On the Rise?
Harrison Barnes, Dallas Mavericks
The Mavs aren’t paying Barnes, a fixture of Golden State Warriors’ lineup of death, $94 million to sit on the bench. That as much is true. Whether Barnes can actually be efficient and produce elite numbers across the board remains to be seen but as long as he has playing time, he has a chance to do so.
Barnes’ per-36 minutes are somewhat pedestrian, only 13 points, 6 rebounds, 2 assists and a steal for his career. However, that could be mainly seen as a product of playing with three All-Stars than a testament of his playing skills. If involved in the very thick of things, Barnes has a chance to move up a tier when all is said and done.
Chandler Parsons, Memphis Grizzlies
The Grizz has been experimenting with a number of small forwards, from Rudy Gay to Jeff Green to Matt Barnes. Hopefully, they have found their wing of the future with Parsons.
To get a good look of how good Parsons can be, last season’s 14 games after the All-Star break can be used as a benchmark. During that stretch, Parsons averaged 17.6 points, 5.6 rebounds, 4.1 assists, 1.3 steals and on extremely good percentages (44.7% threes, over 80% FT). The former Florida Gator has historically been a very good shooter but should increase FTA and blocks to attain elite status. Even then, he’s still a very productive player at the 3 spot.
Danilo Gallinari, Denver Nuggets
We’ve been saying something about Gallinari’s “rise” for many years now so let us put the sweet-shooting Italian here one last time. Averaging 19.5 points, 5.3 rebounds, 2.5 assists, 1.2 combined steals and blocks and 1.6 3PM a game during the 2015-16 season, Gallinari is one of the better choices you can have at the 3-spot. The knock here is that the guy was available in only 53 games and his FG% left much to be desired (41%). But then again, Gallo hasn’t shot at least 45% since his rookie year so owners should take the good along with the bad in his case.
In my opinion, he is definitely worth a shot if all the elites have been drafted by virtue of his elite FT and shooting and FTA attempts (8.2 FTA on 86.8%). The sheer amount alone is better than Kevin Durant, Carmelo Anthony, LeBron James and basically any other player other not named James Harden, DeMarcus Cousins, and DeMar Derozan.
Rondae Hollis-Jefferson, Brooklyn Nets
RHJ’s rookie season was cut short with injuries but has nonetheless shown flashes of defensive potential that warrants him a spot on any fantasy roster.
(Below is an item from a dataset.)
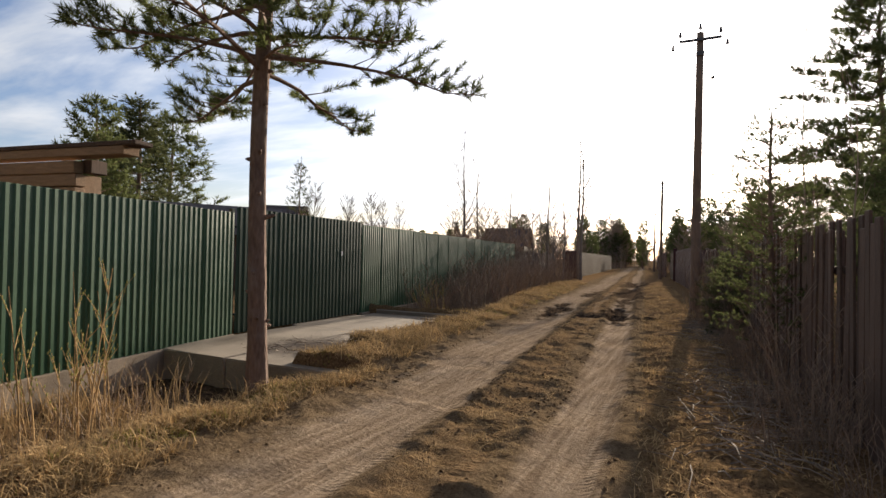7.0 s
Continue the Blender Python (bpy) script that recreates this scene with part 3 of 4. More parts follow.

Hollis-Jefferson may just be a defensive specialist at this point (2.3 steals and 9.0 rebounds per 36 minutes) but once the rest of his game catches up, he will be a force to be reckoned with. At Brooklyn, he will be afforded that luxury.
Michael Kidd-Gilchrist, Charlotte Hornets
MKG was also a defensive specialist in his first few years but the small sample size in 2015-16 (played only 7 games) tells us he can be an offensive asset going forward. Kidd-Gilchrist hit 3 of 7 three-pointers (I said ‘small’, remember?), made 54% of his total field goals while showing the above-average rebounding skills that defined his game (6.4 rebs). If he plays his usual 30 minutes a night, we’ll be all good.
Wait and See
Tyreke Evans, New Orleans Pelicans
A perfect draft-and-stash candidate, Evans could potentially reward you in the second half run with elite numbers across the board. “Potential” is the key word here as Evans may not join the Pelicans (or any team if he’s traded) at the start of the season. The former Rookie of the Year is still rehabbing his knee and has underwent three operations in a span of nine months. If your league has a place for injured players, you shouldn’t hesitate to plug Evans in and wait until he is healthy enough to contribute.
DeMarre Carroll, Toronto Raptors
Carroll has played less than half the 82 games last season because of injuries and that may be the explanation of the drop in efficiency. Carroll’s FG shooting went from .487 to .389, FT shooting from .702 to .600, and eFG shooting from .579 to .474 although there is a slight increase in 3PM and steals.
It’s hard to project how Carroll will do in his second season in a Raptors uniform but he history suggests he’ll be fine although it’s advisable to take the next step with him in caution.